Zero asymmetry (or beta) means that the amount of land is
the same as the amount of pit. When they are not the same, this causes distortion of the
signal that makes it hard to decode.
Although they measure the same thing,
asymmetry and beta have opposite signs. So negative asymmetry is the same as positive beta.
CDX and DVX with AMM-1 measure Beta, so we use that
convention.
To add to the confusion, asymmetry on DVD
discs is defined with the opposite sign as for CD, so on CDs,
asymmetry and beta have opposite sign, but the same sign on DVDs.
This measurement is useful because it is a
function of the writing power of the laser during glass mastering
(or writing a CD-R). Higher
laser power produces more positive beta. Some positive beta is desirable, with optimum of +5% to
+10%. The maximum
allowed is -5% to +15% for molded discs, and -10% to +15% for
CD-R. Beta must not
vary by more than 2% over the disc. CD-Recordable discs with low I3 and negative
beta are often found to give unreliable results.
Jitter
Jitter is a measure of the error in the
length of the pits and lands. The information on the disc is encoded in the
changes
between pit and land. Since
DVDs and CDs use a “self-clocking” modulation scheme, the
length of the pits and lands is critical.
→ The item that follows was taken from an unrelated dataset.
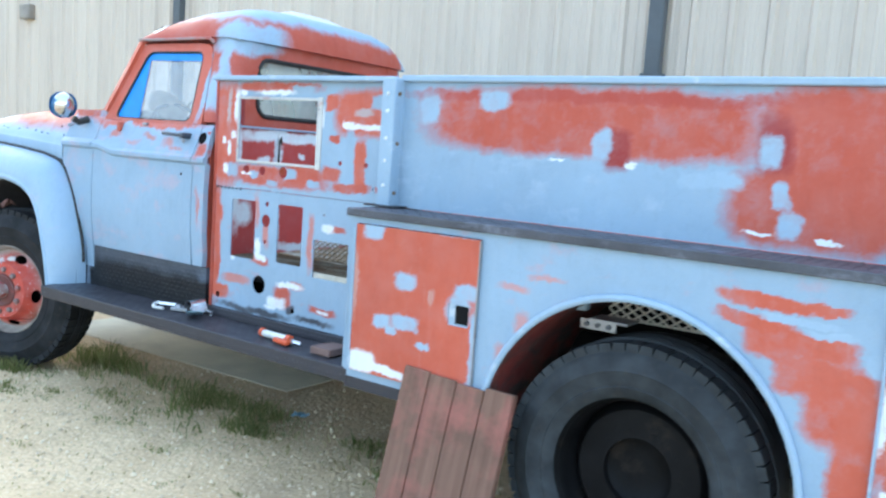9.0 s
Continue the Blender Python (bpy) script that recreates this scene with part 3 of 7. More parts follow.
for flip in (False, True):
    build_door(flip)
    f = (lambda y: mir(y)) if flip else (lambda y: y)
    part("cowl_side", side_sheet(lambda z: ramp(((0.7, 2.185), (0.8, 2.155), (0.9, 2.125), (1.0, 2.085), (1.2, 2.036)), z), lambda z: 2.331, [0.70, 0.8, 0.9, 1.0, 1.2, 1.335, 1.348, 1.368, 1.382, 1.42, 1.46, 1.52, 1.55, 1.585], 6, 0.03, flip), P_cab, truck, smooth=True, angle=25)
    part("cab_corner", side_sheet(lambda z: 3.206, lambda z: ramp(((0.83, 3.28), (0.9, 3.292), (1.38, 3.297), (1.5, 3.285), (1.56, 3.275)), z), ZS_DOOR, 4, 0.03, flip), P_cab, truck, smooth=True, angle=25)
    # the rear pillar with its rounded corner
    rows = []
    for z in (1.55, 1.6, 1.7, 1.8, 1.9, 1.99):
        y = side_y(z)
        row = [(ramp(((1.55, 3.172), (1.62, 3.156), (1.90, 3.112), (1.99, 3.06)), z), f(y), z)]
        row += [(3.203 + 0.082 * math.sin(e), f(y + 0.082 * (1 - math.cos(e))), z) for e in np.linspace(0, math.pi / 2, 9)]
        rows.append(row + [(3.285, f(y + 0.17), z)])
    part("rear_pillar", skin(rows, 0.012), P_roof, truck, "primer and orange rear pillar", True)
    # windscreen pillar
    rows = []
    for k in range(7):
        t = k / 6
        z = 1.575 + t * 0.40
        x = 2.345 + t * 0.16
        rows.append([(x + 0.004, f(side_y(z)), z), (x - 0.028, f(side_y(z) + 0.006), z + 0.004), (x - 0.05, f(side_y(z) + 0.03), z + 0.006)])
    part("windscreen_pillar", skin(rows, 0.02), P_frame, truck, "sanded orange windscreen pillar", True)
    # fuel filler hole and collar on the near corner
    if not flip:
        tilt = -math.atan((side_y(1.49) - side_y(1.44)) / 0.05)
        bm = lathe(bmesh.new(), [(0.030, 0.01), (0.029, -0.005), (0.025, -0.006), (0.0, -0.004)], (0, 0, 0), "y", 24)
        bmesh.ops.transform(bm, matrix=Matrix.Translation((3.234, side_y(1.466) + 0.001, 1.466)) @ Matrix.Rotation(tilt, 4, "X") @ Matrix.Rotation(0.12, 4, "Z") @ Matrix.Diagonal((0.85, 1, 1.05, 1)), verts=bm.verts)
        part("fuel_filler", bm, M_dark, truck, "open black fuel filler hole")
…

Jitter is a sensitive measurement that can have many
causes, such as distortion of the pits, or poor focus of the laser
beam.
Tracking Error
Tracking error shows how faithfully the
laser beam can follow the track of pits. If the beam goes off-track, many serious errors can be
generated, so the drive’s ability to follow the track is
crucial.
Focus Error
Likewise, focus error shows how well the
laser beam can stay in focus. The laser beam must be focused down to a fraction of a
micron (10-6 meter), so this is also critical to
playing the disc.
As a rule, most serious errors on a disc
are caused by focus or tracking errors. Inability to properly follow the track can result in large
numbers of errors over the whole disc.